By the way, the sum does not diverge. This can be seen with $\frac{x}{1}+\frac{x^2}{2}+\frac{x^3}{3}+\frac{x^4}{4}+\ldots<1+x+x^2+x^3+\ldots=\frac{1}{1-x}$ for $0≤x<1$ . In addition, in the cases $-1≤x<0$ , we can prove that it must converge using the Alternative Series Test.

Bonus

What is the general sum of $x+2x^2+3x^3+4x^4+\ldots$ ?

Original problem: (quick solution as it is the same method used by Nick). Let's suppose that $f(x) = \sum_{n=1}^{\infty} \frac{x^n}{n}$ . Then $f'(x) = \sum_{n=1}^{\infty} x^{n-1} = \sum_{n=0}^{\infty} x^n = \frac{1}{1-x}$ . So $f(x) = \int \frac{1}{1-x} = - \log (1-x) + C.$ Using the original definition of $f$ , if we evaluate the last expression for $x=0$ we get $0 = -0 + C \implies C=0$ so $f(x) = - \log(1-x)$ .

Note: To be completely rigorous, before the first step one should prove that defining $f$ in such a way is valid. To do this, we should prove the series converges. For $x \in (-1,1)$ the ratio test will do this.

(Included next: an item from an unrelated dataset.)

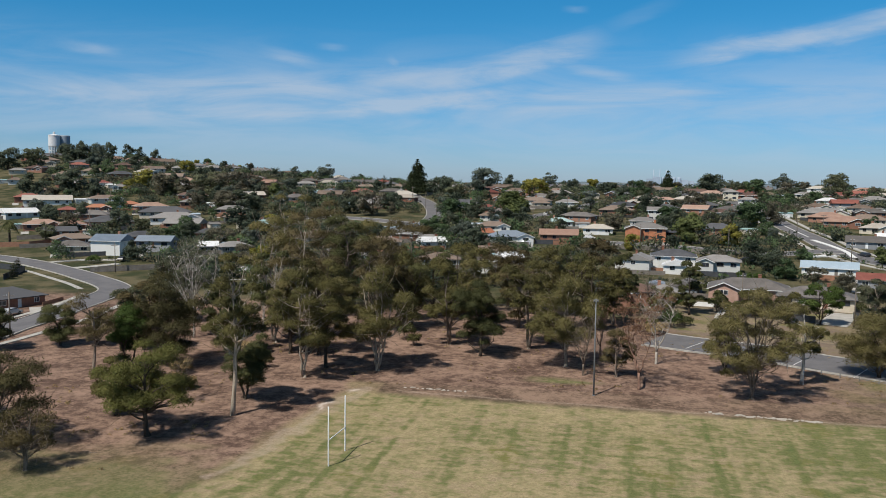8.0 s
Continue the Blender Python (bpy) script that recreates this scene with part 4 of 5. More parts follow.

For $x=-1$ the alternating series test will do the trick.

Bonus: (Left by Nick in his solution) First, let's apply the ratio test to $\sum_{n=1}^{\infty} nx^{n}$ . We need to compute $\lim_{n \to \infty} |\frac{(n+1)x^{n+1}}{nx^n}| = \lim_{n \to \infty} |\frac{n+1}{n} x| \to |x|$ which is smaller than one precisely when $|x| < 1$ so it converges for $x \in (-1,1)$ . And for $|x| > 1$ it diverges. For |x|=1 divergence is also obvious, but a different method would need to be used. So we may define $f(x) = \sum_{n=1}^{\infty} nx^{n}$ as a function in $(-1,1)$ . We know that $f(0) = 0$ . For $x \neq 0$ we have $\frac{f(x)}{x} = \sum_{n=1}^{\infty} nx^{n-1}$ and thus $\int \frac{f(x)}{x} dx = \sum_{n=1}^{\infty} x^n = \frac{x}{1-x}$ . If we differentiate both sides we get $\frac{f(x)}{x} = \frac{1}{(1-x)^2}$ so $f(x) = \frac{x}{(1-x)^2}$ . Luckily for us, this new definition for $f$ agrees with the previously computed value of $f(0)$ .